Esto es, pues, un jesuita: un contemplativo en la acción. Es la cualidad de una personalidad engendrada por la gracia divina, la verdadera gracia de Ignacio, la gracia ignaciana. No haya nada que lo diferencia necesariamente en lo externo. Muy al contrario es un hombre de tal disponibilidad, de tal indiferencia, de tal desapego, humildad y flexibilidad que de él o de sus hermanos se puede esperar que haga cualquier cosa, viva en cualquier parte mientras exista la esperanza de una mayor gloria de Dios y de un mejor servicio a los hombres. Lo que identifica al jesuita es la persona que ha llegado a serlo –o más exactamente, que Dios ha hecho de él– en el molde ignaciano. Un jesuita tiene que ser alguien que pueda decir y vivir el “Ama et fac quod vis” agustiniano. Hombre tan uno con Cristo en la acción contemplativa que cualquier cosa que haga sea una acción jesuita.
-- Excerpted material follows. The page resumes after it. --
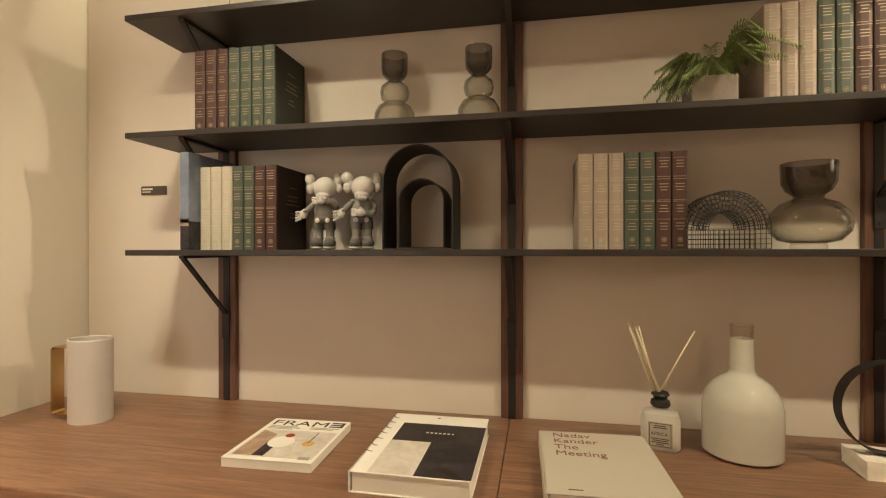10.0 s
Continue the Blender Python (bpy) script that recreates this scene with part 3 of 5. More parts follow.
for i in range(13):
    u = i / 12 * 2 - 1
    yb = -0.235 + 0.055 * u * u
    zt = 0.798 - 0.004 * u * u
    zb = 0.56 + 0.06 * abs(u) ** 3
    rows.append([bm.verts.new(p) for p in ((u * 0.22, yb, zb), (u * 0.22, yb + 0.012, zb), (u * 0.22, yb + 0.006, zt), (u * 0.22, yb - 0.008, zt))])
for a, b in zip(rows, rows[1:]):
    for k in range(4):
        bm.faces.new((a[k], a[(k + 1) % 4], b[(k + 1) % 4], b[k])).smooth = k in (1, 3)
bm.faces.new(rows[0][::-1])
bm.faces.new(rows[-1])
part("backrest", bm, M_EBONY, ch, "curved black plywood backrest")
copy_thing(ch, pose(-0.91, 4.29, 0, 0, 0, 90))
copy_thing(ch, pose(-1.47, 3.66, 0, 0, 0, -90))
copy_thing(ch, pose(-1.47, 4.26, 0, 0, 0, -90))

# ---- table setting ----
def plate_set(x, y):
    single("charger_plate", lathe(bmesh.new(), [(0, 0), (0.15, 0), (0.17, 0.008), (0.168, 0.014), (0.15, 0.008), (0, 0.007)], 40), M_PUTTY, "round taupe charger plate on the marble table", "plate", (x, y, 0.750), 0, "charger plates")
    single("dinner_plate", lathe(bmesh.new(), [(0, 0.0), (0.075, 0.0), (0.118, 0.018), (0.116, 0.021), (0.075, 0.006), (0, 0.005)], 40), M_CERAMIC, "white ceramic plate on a charger", "plate", (x, y, 0.7585), 0, "dinner plates")


plate_set(-1.22, 3.80)
plate_set(-1.17, 4.44)
rng = random.Random(3)


def leaf_blade(bm, pts, w, n=None):
    """A tapering leaf strip along a line of points."""
    P = [Vector(p) for p in pts]
    prev = None
    for i, p in enumerate(P):
        t = i / (len(P) - 1)
        d = (P[min(i + 1, len(P) - 1)] - P[max(i - 1, 0)]).normalized()
        s = d.cross(Vector((0, 0, 1)))
        s = (s.normalized() if s.length > 1e-4 else Vector((1, 0, 0))) * w * (math.sin(math.pi * min(0.97, 0.12 + t * 0.88)) + 0.05)
        q = [bm.verts.new(p - s), bm.verts.new(p + s + Vector((0, 0, 0.15 * w)))]
        if prev:
            bm.faces.new((prev[0], prev[1], q[1], q[0])).smooth = True
        prev = q


def flower(bm, c, r):
    for k in range(9):
        an, up = k * 2.4, -0.6 + 1.5 * k / 8
        blob(bm, Vector(c) + Vector((math.cos(an), math.sin(an), up)) * r * 0.45, (r * 0.55, r * 0.55, r * 0.5), 8)


M_SCREENV = mat("dark_grey_ceramic", (0.10, 0.092, 0.08), 0.5, vary=0.2, scale=10, bump=0.2)
va = thing("flower_vase", "dark grey vase of grasses and cream flowers", "vase", (-1.16, 4.62, 0.750))
part("vase", lathe(bmesh.new(), [(0, 0), (0.08, 0), (0.088, 0.02), (0.092, 0.12), (0.085, 0.19), (0.078, 0.19), (0.08, 0.12), (0.07, 0.02), (0, 0.02)], 32), M_SCREENV, va, "dark grey ceramic vase")
bm = bmesh.new()
for i in range(210):
    an, reach, h = rng.uniform(0, 6.283), rng.uniform(0.16, 0.42), rng.uniform(0.05, 0.27)
    c = Vector((math.cos(an), math.sin(an), 0))
    leaf_blade(bm, curve_pts([c * 0.04 + Vector((0, 0, 0.15)), c * reach * 0.5 + Vector((0, 0, 0.19 + h * 0.75)), c * reach + Vector((0, 0, 0.16 + h * 0.5 - reach * 0.36))], 4), rng.uniform(0.002, 0.005))
part("grass", bm, M_GRASS, va, "arching grey-green grass blades")
for fx, fy, fz in ((0.20, -0.05, 0.36), (0.25, -0.02, 0.30), (0.17, 0.05, 0.42), (0.29, 0.0, 0.37), (-0.22, -0.12, 0.28), (0.05, -0.18, 0.12), (0.09, -0.20, 0.16), (-0.30, -0.16, 0.21)):
    part("stem", tube(bmesh.new(), curve_pts([(fx * 0.1, fy * 0.1, 0.15), (fx * 0.6, fy * 0.6, max(fz, 0.2)), (fx, fy, fz)], 4), 0.002, 5), M_GRASS, va)
    bm = bmesh.new()
    flower(bm, (fx, fy, fz), 0.024)
    part("bloom", bm, M_PETAL, va, "round cream bloom")
bm = bmesh.new()
for i in range(110):
    fx, fy, fz = rng.uniform(0.08, 0.32), rng.uniform(-0.12, 0.08), rng.uniform(0.24, 0.46)
    if i > 60:
        fx, fy, fz = rng.uniform(-0.34, -0.1), rng.uniform(-0.24, -0.05), rng.uniform(0.08, 0.30)
    an = rng.uniform(0, 6.28)
    leaf_blade(bm, [(fx, fy, fz), (fx + 0.02 * math.cos(an), fy + 0.02 * math.sin(an), fz + 0.008), (fx + 0.042 * math.cos(an), fy + 0.042 * math.sin(an), fz - 0.004)], 0.009)
part("leaves", bm, M_FERN, va, "small green leaves")
cu = thing("candle_holder", "small black pot with a brass wire loop", "candle holder", (-1.215, 4.07, 0.750))
part("pot", lathe(bmesh.new(), [(0, 0), (0.055, 0), (0.057, 0.07), (0.050, 0.07), (0.048, 0.015), (0, 0.015)], 28), M_BLACK, cu)
part("wire_loop", tube(bmesh.new(), curve_pts([(-0.02, 0, 0.02), (-0.05, 0, 0.12), (-0.06, 0, 0.22), (-0.062, 0, 0.27)], 5) , 0.004, 8), M_BRASS, cu, "bent brass rod")
part("wire_loop", tube(bmesh.new(), curve_pts([(0.02, 0, 0.02), (0.03, 0, 0.10), (0.05, 0.0, 0.16), (0.048, 0, 0.20)], 5) , 0.004, 8), M_BRASS, cu, "bent brass rod")
single("table_card", slab(-0.03, 0.03, -0.02, 0.02, 0, 0.004), M_LABEL, "small dark card lying on the table corner", "card", (-0.83, 3.11, 0.750))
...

Conseguiremos nuevos compañeros en la medida en que seamos jesuitas. Nuestra tibieza, nuestra timidez, nuestra mediocridad y nuestro espíritu mundano son los que pueden y hacen abreviar la mano de Dios.
Notas:
(*) De una carta del P. James L. Connor sj, Provincial de Maryland, en la fiesta del Corazón de Jesús, 1969.
Boletín de espiritualidad Nr. 6, p. 1-4.